Block Quote, Markdown, Compile

I’m using Scrivener iOS for writing. Target is Markdown. I have an appearance file aimed at my desired Markdown format. (And I do imagine that I may have to compile on the Mac, but I’d like to get as close as I can in iOS.) So when I do a block quote, I paint it with the block quote format in iOS, and I prefix it with >, to signal to Markdown that it’s a block quote. Compiling, however, prefixes the > with a backslash, so the output looks like this:

>We’re doing good. The people who pay us to do good are in the enterprise. We should be in the enterprise strongly.

The backslash isn’t helping me. How can I convince Scrivener iOS not to insert it?

Thanks!

P.S. Excuse what appears to be bad english there. I mean good as in good things but that’s clearly not working. :slight_smile:

The Convert to Basic Markdown switch is what controls whether characters that are consider “special” by Markdown are escaped in this fashion. The idea here being that the switch is for people not writing in Markdown format, who wish to make use of it in some other application or as a form of dirt simple backup. It’s not as useful if you’re already using Markdown syntax, for this very reason.

Hi Amber,

Thanks!

But … if I turn OFF Convert To Basic Markdown, then I don’t even get double-spaced paragraphs, which breaks Markdown entirely.
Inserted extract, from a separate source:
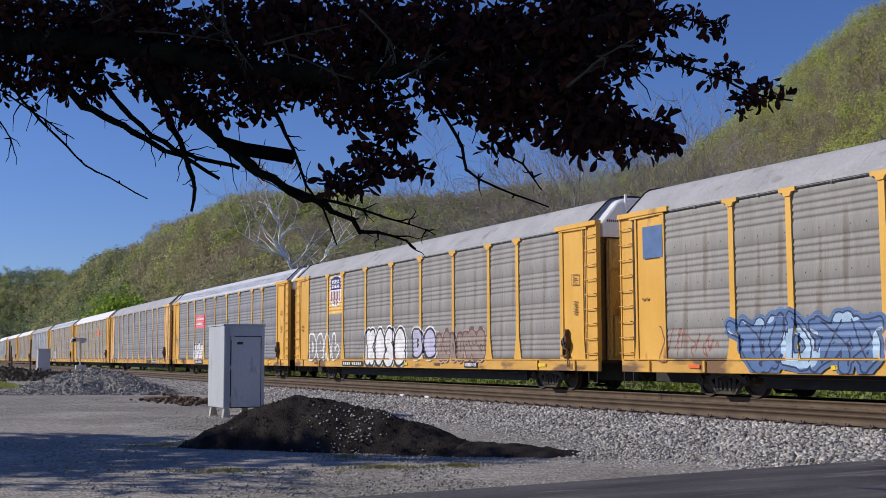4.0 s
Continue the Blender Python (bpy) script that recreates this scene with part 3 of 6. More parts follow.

So I need CTBM on.

However, with CTBM ON, the > character is escaped. That doesn’t work in Markdown. Without the >, despite being formatted “block quote”, the paragraph is left justified and gets no >, so it doesn’t render in Markdown as block quote.

I respectfully suggest that "Convert To Basic Markdown should stop escaping the > character.

Thanks again,

The problem with disabling escaping is that someone else could end up with broken output if they’re using these characters for anything other than Markdown (which is the presumed use case for this feature). It isn’t designed to work in a hybrid fashion. You’ll find even asterisk, square brackets and anything else that might become unintentional Markdown, escaped.

If you are composing in Markdown it would be easier to double-space the paragraphs in the editor, to in essence write as you would with Markdown normally.

I must respectfully disagree.

Convert to Basic Markdown is the switch that makes Scrivener double space between paragraphs. That’s a good thing. Double-spacing manually is something we did back with the old Smith-Corona.

“Convert to Basic Markdown” seems also to be the switch that makes Scrivener escape the > sign. Otherwise it doesn’t.

It also escapes the brace characters, which are one’s MD alternative for putting in other such things, such as {:blockquote}.

That decision seems to be entirely backward.

Anyway I accept my fate for now, I guess. Anyway, not the topic for here, I guess. I’ll go file a request.

Thanks!

I don’t know what to tell you then. :slight_smile: I’ve been double-spacing paragraphs for decades and wouldn’t have ever considered it something awkward or old-fashioned. I also don’t understand the appeal of changing how you write depending on where you write, but that’s down to how I work no doubt. I’m typing just as frequently into a plain-text coding style editor (Sublime) as I am into Scrivener, and I freely copy and paste text between the two. As it stands I can punch F3 in Scrivener and have it load the current editor into Marked for preview. That would be a mess if I tried to mix Markdown with RTF conventions.

We all have our preferences of course, but I can only reiterate the original point: this switch is meant for people that don’t write using Markdown. The results are not meant to work with people who do, even a little.

But if they are functional, then wouldn’t an author who doesn’t use Markdown want to make sure that uses of the punctuation are printed for the reader or left intact for further processing (citation management software uses curly braces for placeholders), instead of being interpreted as custom classes or whatever and stripped out of book?

Well, you’re conversing with one of two people that would be answering a wish list post. :slight_smile:

/me checks back to be sure he hasn’t said anything insulting … :slight_smile:

I agree with Ron, there needs to be a way to export Blockquotes. This is a big deal, perhaps an option/switch during export, when activated will match a Blockquote Style with the Blockquote Markdown. The same way Headings are matched with HTML Headings.